Future Trends and Growth Projections
Emerging macro trends involve a re-evaluation of offshoring and the outsourcing of materials. However, the current uncertain job market due to the global pandemic is adding volatility unseen since the Great Recession. Other technologies on pace to disrupt and change manufacturing include 5G and mobility-as-a-service.
While offshoring was once a widely-used technique for creating cost savings, many companies are now reshoring production and manufacturing. In an effort to avoid supply disruptions and provide more domestic jobs, they are bringing formerly imported goods and materials back to domestic production.
The biggest driver of reshoring is cost. Many of the countries where organizations once offshored their work have become more economically developed in the past few decades. This newfound strength has led to demands for increased wages.

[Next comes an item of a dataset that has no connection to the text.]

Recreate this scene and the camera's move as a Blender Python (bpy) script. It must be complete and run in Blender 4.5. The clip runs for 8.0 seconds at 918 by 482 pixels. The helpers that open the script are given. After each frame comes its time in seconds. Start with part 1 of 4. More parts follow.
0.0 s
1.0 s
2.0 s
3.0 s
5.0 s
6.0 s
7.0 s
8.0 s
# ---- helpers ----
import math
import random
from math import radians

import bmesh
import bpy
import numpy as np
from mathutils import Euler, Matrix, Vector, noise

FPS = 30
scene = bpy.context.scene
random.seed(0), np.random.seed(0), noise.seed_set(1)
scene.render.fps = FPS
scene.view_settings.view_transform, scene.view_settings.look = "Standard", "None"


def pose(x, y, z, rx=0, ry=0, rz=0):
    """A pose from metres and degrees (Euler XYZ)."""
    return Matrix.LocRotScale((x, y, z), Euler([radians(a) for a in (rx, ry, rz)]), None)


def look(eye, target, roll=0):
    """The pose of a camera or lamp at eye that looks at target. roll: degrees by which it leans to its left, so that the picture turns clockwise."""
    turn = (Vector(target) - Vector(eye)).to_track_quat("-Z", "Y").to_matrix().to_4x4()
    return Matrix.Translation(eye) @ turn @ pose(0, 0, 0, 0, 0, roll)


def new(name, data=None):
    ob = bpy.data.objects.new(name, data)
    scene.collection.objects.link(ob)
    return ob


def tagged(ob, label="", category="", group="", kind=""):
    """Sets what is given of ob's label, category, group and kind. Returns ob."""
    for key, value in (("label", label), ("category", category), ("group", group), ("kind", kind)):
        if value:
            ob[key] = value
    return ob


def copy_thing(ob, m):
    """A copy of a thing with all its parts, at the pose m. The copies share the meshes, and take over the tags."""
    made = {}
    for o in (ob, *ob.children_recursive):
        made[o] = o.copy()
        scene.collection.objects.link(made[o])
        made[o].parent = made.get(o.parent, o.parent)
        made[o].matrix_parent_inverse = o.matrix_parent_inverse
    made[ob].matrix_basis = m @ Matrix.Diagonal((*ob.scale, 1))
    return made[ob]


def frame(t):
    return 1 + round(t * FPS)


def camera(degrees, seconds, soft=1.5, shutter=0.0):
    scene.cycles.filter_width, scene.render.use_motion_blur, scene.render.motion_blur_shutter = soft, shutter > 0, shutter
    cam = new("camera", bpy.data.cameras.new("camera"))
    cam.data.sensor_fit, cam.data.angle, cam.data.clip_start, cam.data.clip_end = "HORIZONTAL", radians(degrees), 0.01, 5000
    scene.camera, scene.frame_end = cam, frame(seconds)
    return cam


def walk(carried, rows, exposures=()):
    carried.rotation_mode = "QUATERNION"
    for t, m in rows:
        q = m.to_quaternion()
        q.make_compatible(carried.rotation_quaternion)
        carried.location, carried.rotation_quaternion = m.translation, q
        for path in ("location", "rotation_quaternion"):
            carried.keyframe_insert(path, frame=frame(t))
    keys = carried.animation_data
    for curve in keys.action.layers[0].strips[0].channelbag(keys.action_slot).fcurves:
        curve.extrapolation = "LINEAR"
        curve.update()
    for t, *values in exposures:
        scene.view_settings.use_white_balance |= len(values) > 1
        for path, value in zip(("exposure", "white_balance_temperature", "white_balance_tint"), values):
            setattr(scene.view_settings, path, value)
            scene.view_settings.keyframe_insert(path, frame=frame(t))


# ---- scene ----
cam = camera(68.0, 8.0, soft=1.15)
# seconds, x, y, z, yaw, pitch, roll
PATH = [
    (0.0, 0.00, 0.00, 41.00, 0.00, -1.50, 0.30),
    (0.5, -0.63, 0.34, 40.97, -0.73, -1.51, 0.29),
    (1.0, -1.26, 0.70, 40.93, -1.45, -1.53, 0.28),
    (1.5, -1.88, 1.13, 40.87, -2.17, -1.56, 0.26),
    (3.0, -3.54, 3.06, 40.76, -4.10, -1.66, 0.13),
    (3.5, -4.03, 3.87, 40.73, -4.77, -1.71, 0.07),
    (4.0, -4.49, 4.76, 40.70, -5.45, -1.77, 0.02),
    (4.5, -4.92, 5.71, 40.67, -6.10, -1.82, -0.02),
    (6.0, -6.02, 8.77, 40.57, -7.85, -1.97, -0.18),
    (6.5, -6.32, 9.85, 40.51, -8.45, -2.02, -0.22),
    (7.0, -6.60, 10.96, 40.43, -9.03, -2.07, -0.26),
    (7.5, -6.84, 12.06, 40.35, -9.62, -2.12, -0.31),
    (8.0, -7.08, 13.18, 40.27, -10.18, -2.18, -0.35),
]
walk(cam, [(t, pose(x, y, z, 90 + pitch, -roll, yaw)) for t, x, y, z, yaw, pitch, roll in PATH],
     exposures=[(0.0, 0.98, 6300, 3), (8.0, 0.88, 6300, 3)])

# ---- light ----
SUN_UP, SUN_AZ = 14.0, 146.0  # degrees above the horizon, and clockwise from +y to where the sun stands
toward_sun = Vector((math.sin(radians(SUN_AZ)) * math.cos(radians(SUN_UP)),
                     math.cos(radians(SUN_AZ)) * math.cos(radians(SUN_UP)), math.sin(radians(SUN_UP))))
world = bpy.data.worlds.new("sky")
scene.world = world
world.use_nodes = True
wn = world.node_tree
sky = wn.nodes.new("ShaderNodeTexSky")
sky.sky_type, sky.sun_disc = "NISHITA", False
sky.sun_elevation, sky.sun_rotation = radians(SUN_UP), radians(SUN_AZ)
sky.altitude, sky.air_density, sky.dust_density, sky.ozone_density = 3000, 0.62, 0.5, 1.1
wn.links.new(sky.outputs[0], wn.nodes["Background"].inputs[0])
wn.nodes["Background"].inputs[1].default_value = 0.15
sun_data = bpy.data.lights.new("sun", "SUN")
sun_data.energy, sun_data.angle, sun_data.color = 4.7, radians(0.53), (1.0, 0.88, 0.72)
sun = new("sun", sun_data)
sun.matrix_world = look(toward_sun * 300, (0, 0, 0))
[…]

Countries where labor is still inexpensive often lack the infrastructure needed to support complex manufacturing operations. If labor is short domestically, manufacturers can use advanced software and robotics to automate many of the processes that once required human employees to perform.
The cost of transportation is another driver as it continues to rise due to increases in fuel prices.

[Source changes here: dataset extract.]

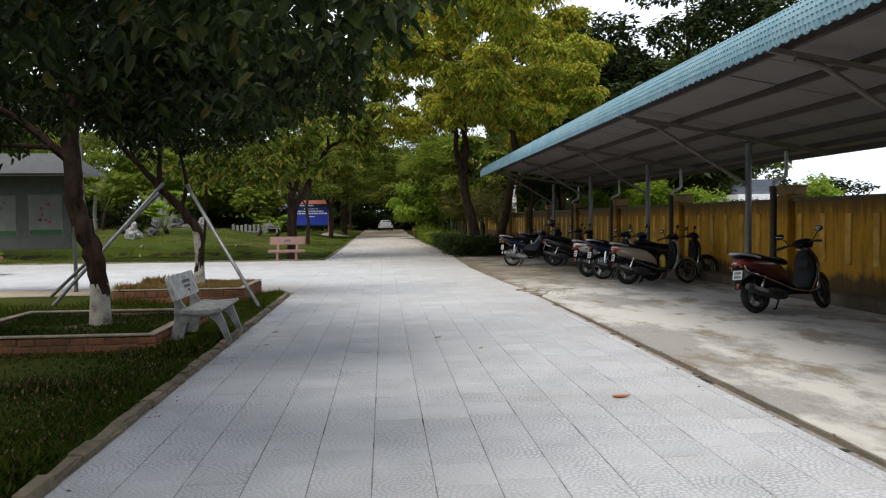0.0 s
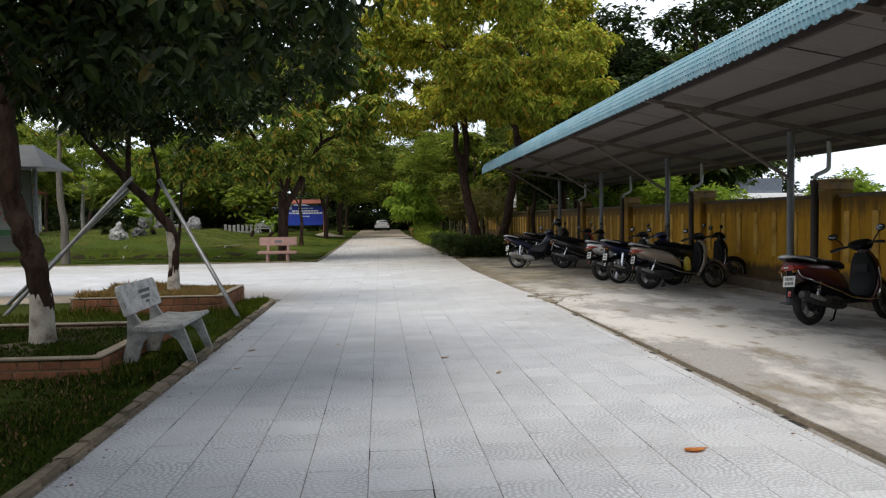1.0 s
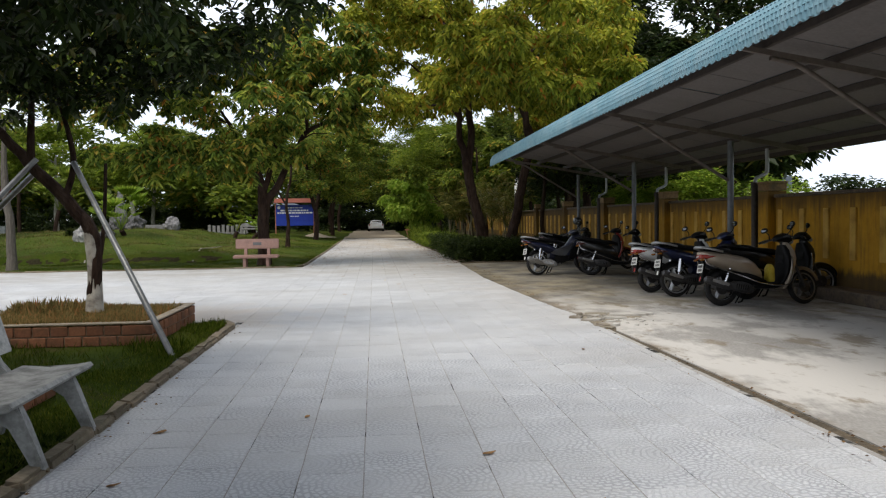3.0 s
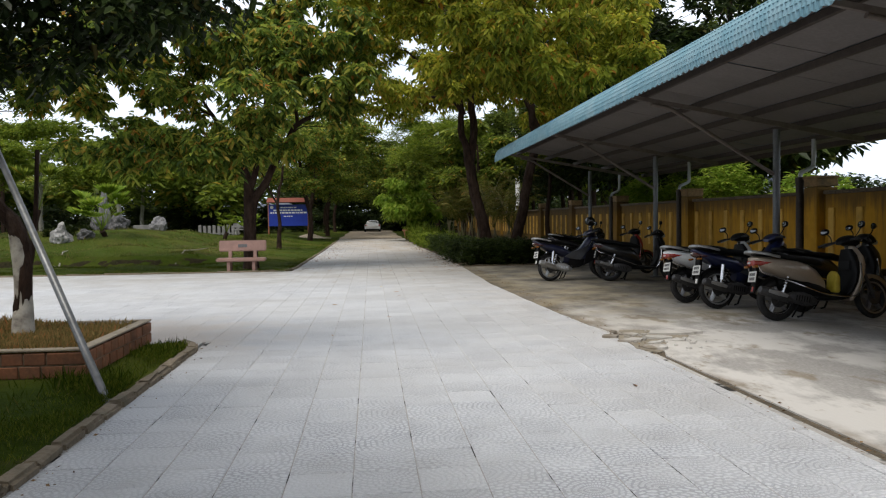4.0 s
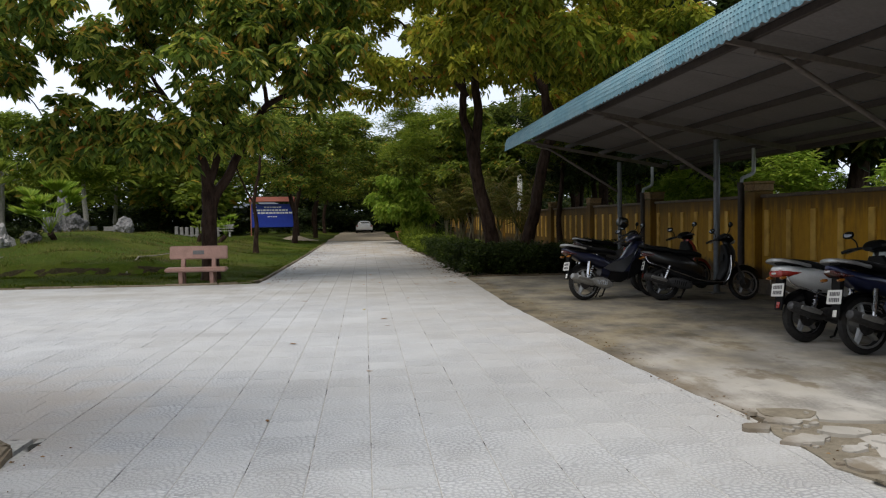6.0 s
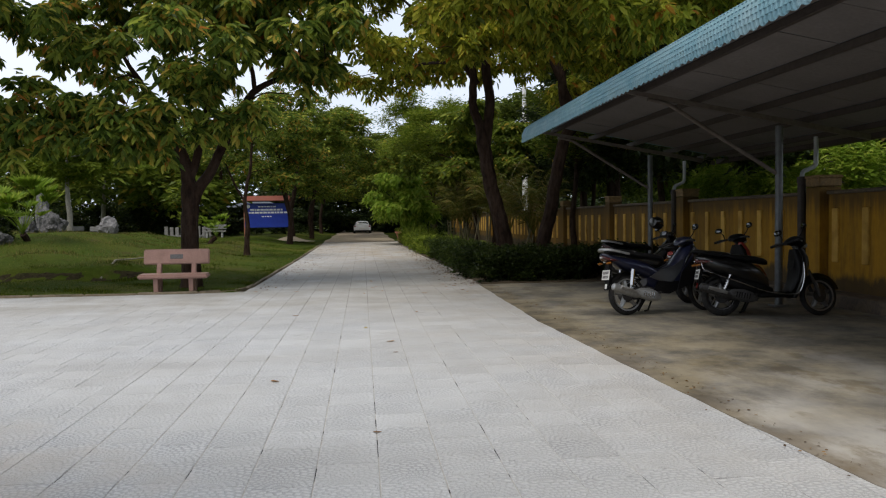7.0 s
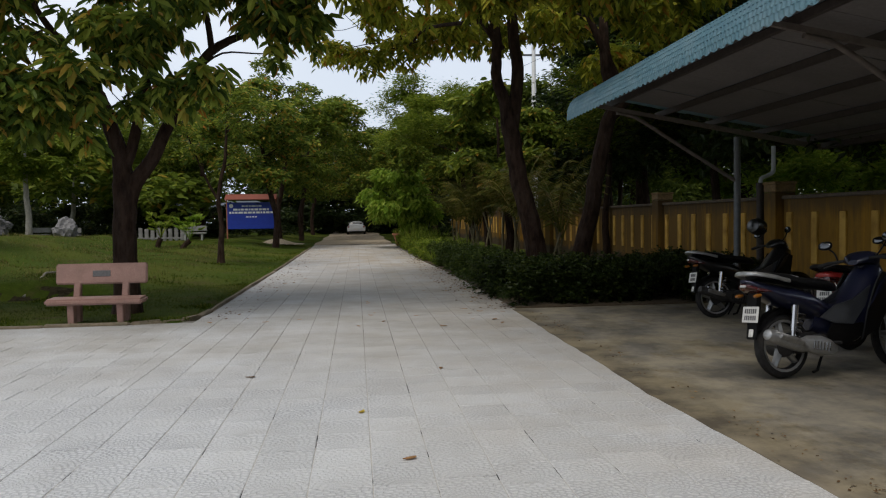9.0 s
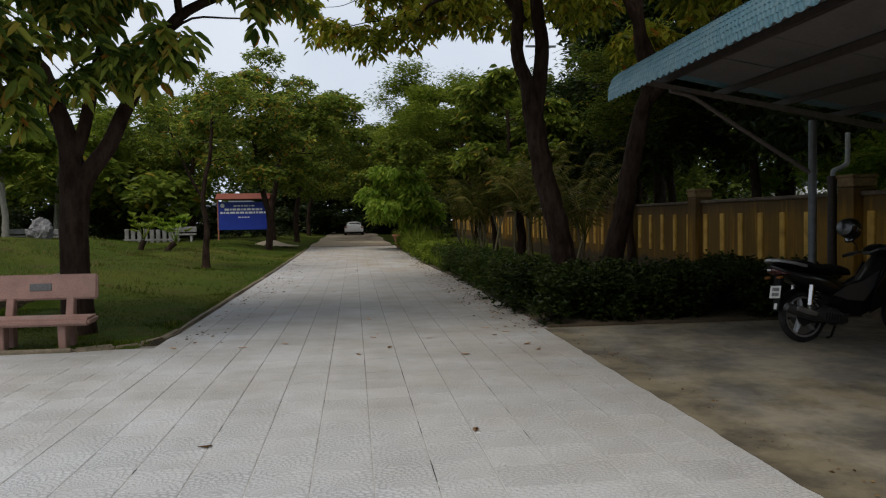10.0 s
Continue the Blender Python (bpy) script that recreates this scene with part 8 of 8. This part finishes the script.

The most significant trend today is the disruption caused by the COVID-19 pandemic. COVID-19 has shaken up nearly every supply chain and manufacturing facility on the globe. Delays and shortages continue to ravage manufacturing’s ability to meet deadlines and keep products available.
Mass layoffs and furloughs caused by the pandemic have added to an already uncertain job market, but the impact has been uneven. Essential goods production has had to scale up, sometimes overnight, while non-essential manufacturing has reduced staff significantly. Manufacturers continue to re-evaluate their workforce based on demand shifts by consumers and clients.
Those manufacturers that are hiring are likely in the market for data-focused employees, who are in scarce supply. Non-essential manufacturing is choosing IoT automation and optimizing their product lines and factory processes to save money and maintain business.
5G and smart manufacturing go hand in glove. With the growth in connectivity, bandwidth, capacity, and minimum latency, 5G is likely to outperform clients’ and companies’ expectations. 5G and smart manufacturing are both key features of universal digital transformation.
As companies increase cloud utilization, centralized tracking, and quality inspection, 5G is already in operation. Widespread coverage and a stable, reliable connection are contributing to the foundation of a smart manufacturing ecosystem.
In previous decades, manufacturing organizations appeared to be lagging in technological adoption and innovation, but that has changed significantly. Macro trends are now driving current and future improvements in manufacturing in ways never before seen. For each macro trend, technology and manufacturing have responded with newly built and improved processes that have cut costs, provided efficiencies, and helped to meet consumer and B2B demand.
A successful organization understands the implications of each macro trend as it appears and makes the necessary changes to continue growth. Many of the changes are already here and are set to expand manufacturing capabilities if companies successfully adopt them.